Be an educated giver
Washtenaw County is no stranger to panhandling, but where it is most prevalent, in downtown Ann Arbor, businesses are not wary of beggars.
Russ Collins runs one of those businesses. The executive director and CEO of the Michigan Theater, located in the heart of Downtown Ann Arbor at the corner of Liberty and South State Street, stands firm that panhandling is a natural part of his environment and that business will continue to proceed undeterred.
“It’s part of an urban landscape,” Collins said. “The good thing is that panhandling represents a human dynamic. The bad thing is that it’s kind of annoying. I don’t perceive that it is affecting business negatively.”
Collins looks to the tight-knit nature of Washtenaw County as having contributed to local fear of the destitute.
“An interesting conundrum is that Washtenaw County doesn’t have a big city,” Collins said. Most people in the county are nice suburban types who think of home as a house and a yard; a downtown is not like that.”
Perceiving a peak in neighborhood begging coinciding with the high volume of students returning during late August and early September, Collins believes that panhandlers may have found greater success during this period. Collins sees students as an easy target for panhandlers.
“Here you have young, optimistic people with a lot of pocket money in the area,” Collins said. They know students are easy pickings.
Ellen Shulmeister worries about pedestrian exploitation as well. The executive director of the Shelter Association of Washtenaw County cautions generosity for a people she believes are seldom to be trusted.
“Be an educated giver,” Shulmeister said. “People tell stories while panhandling that are not necessarily true. Most are trying to get extra money for alcohol and drug use.”
Citing a supportive community as providing unwitting support for street hustlers, Shulmeister is adamant that beggars are usually not in need. Shulmeister contends that 95 percent of panhandlers are not homeless.
“Panhandling is a problem because people think they are all homeless,” Shulmeister said. “It’s an extremely caring community, but when people are panhandling for money, it is essentially their job. People often have a hard time saying no.”
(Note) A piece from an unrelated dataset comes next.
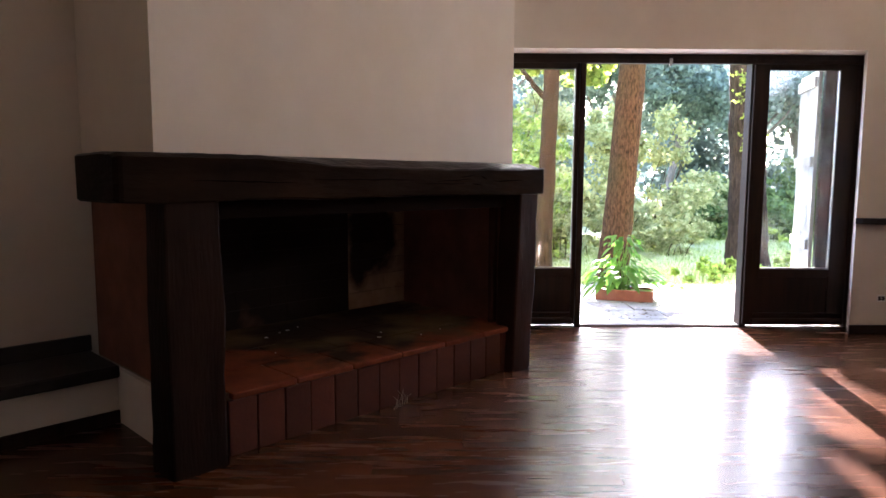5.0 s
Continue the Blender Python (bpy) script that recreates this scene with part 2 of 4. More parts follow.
MANTELTOP = mat("worn_oak_top", (0.008, 0.006, 0.005), (0.020, 0.014, 0.011), 0.34, 2.2, (1.0, 1.0, 5), 0.28, stain=(0.035, 0.025, 0.02), stain_scale=3.0, stain_amount=0.4, turn=45, fine=22, spec=0.12)
ENAMEL = mat("radiator_enamel", (0.74, 0.68, 0.56), (0.80, 0.74, 0.62), 0.35, 6.0, bump=0.03, stain=(0.6, 0.5, 0.38), stain_scale=4.0, stain_amount=0.3)
METAL = mat("dull_metal", (0.35, 0.34, 0.33), (0.5, 0.49, 0.47), 0.4, 20.0, metal=0.9, bump=0.05)
BLACK = mat("black_plastic", (0.015, 0.013, 0.012), (0.03, 0.028, 0.026), 0.5, 30.0, bump=0.05)
CRACK = mat("dark_crack", (0.003, 0.002, 0.002), (0.006, 0.004, 0.003), 0.9, 30.0, bump=0.0, spec=0.0)
BOXRED = mat("red_plastic", (0.11, 0.016, 0.022), (0.17, 0.028, 0.03), 0.6, 30.0, bump=0.1)
WHITEPLASTIC = mat("white_plastic", (0.75, 0.73, 0.68), (0.8, 0.78, 0.74), 0.4, 30.0, bump=0.02)
WIRE = mat("brown_wire", (0.05, 0.025, 0.015), (0.16, 0.09, 0.05), 0.5, 30.0, bump=0.05)
HATCH = mat("hatch_panel", (0.42, 0.40, 0.33), (0.52, 0.50, 0.42), 0.55, 8.0, bump=0.06, stain=(0.34, 0.30, 0.22), stain_scale=3.0, stain_amount=0.5)
WINDOWWHITE = mat("window_paint", (0.74, 0.70, 0.62), (0.8, 0.77, 0.7), 0.45, 8.0, bump=0.04)
SHUTTER = mat("weathered_shutter", (0.40, 0.395, 0.375), (0.56, 0.55, 0.52), 0.7, 4.0, (5, 5, 0.6), 0.3, vary=0.08, stain=(0.16, 0.15, 0.14), stain_scale=3.0, stain_amount=0.5)
STONE = mat("patio_slab", (0.28, 0.25, 0.225), (0.42, 0.375, 0.34), 0.85, 9.0, bump=0.35, vary=0.16, stain=(0.18, 0.14, 0.115), stain_scale=2.0, stain_amount=0.7)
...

Shulmeister is certain that needs are being met. Looking to Washtenaw County’s many public services for those in need, Shulmeister challenges the idea that the destitute need petty cash.
“In Ann Arbor, people can eat. There is no reason why anyone would be hungry in Ann Arbor, with the feeding programs offered,” Shulmeister said. “It’s good to be a little suspicious. If you give money, do it with your eyes open.”
Like Collins, Shulmeister worries about misconceptions from wealthy pedestrians and students on the downtown, UM campus.
“A big concentration is on campus or in the campus area,” Shulmeister said. “I’ve even heard rumors that panhandlers view the area as quite lucrative.”
For Abraham Hegazi, owner of Allure Boutique on West Liberty Street, 15 years of working in that very area has revealed two distinct categories of panhandlers.
“Some people, they really can’t walk; I would love to help them.” Hegazi said. “But we have to watch out for certain aggressive panhandlers.”
Hegazi also holds Shulmeisters fears of substance abuse as motivation for this aggressive panhandling.
“People out panhandling to buy crack – I am concerned about them,” Hegazi said. “Maybe a guy asks you for a dollar and he really needs it, but there are other kinds of panhandlers who only want to continue their bad habits.”
Like Collins, Hegazi is unafraid of the pressure created by doing business among the needy. Hegazi sees broader, national problems as cause for any slight to operations of commerce in Washtenaw County.
“I can’t blame panhandling for business being bad with this economy today,” Hegazi said.
Furthermore, Collins believes local hysteria to be the result of a society built on sensationalism.
“Fear sells; comfort doesn’t,” Collins said. “That’s why we have the government we do.”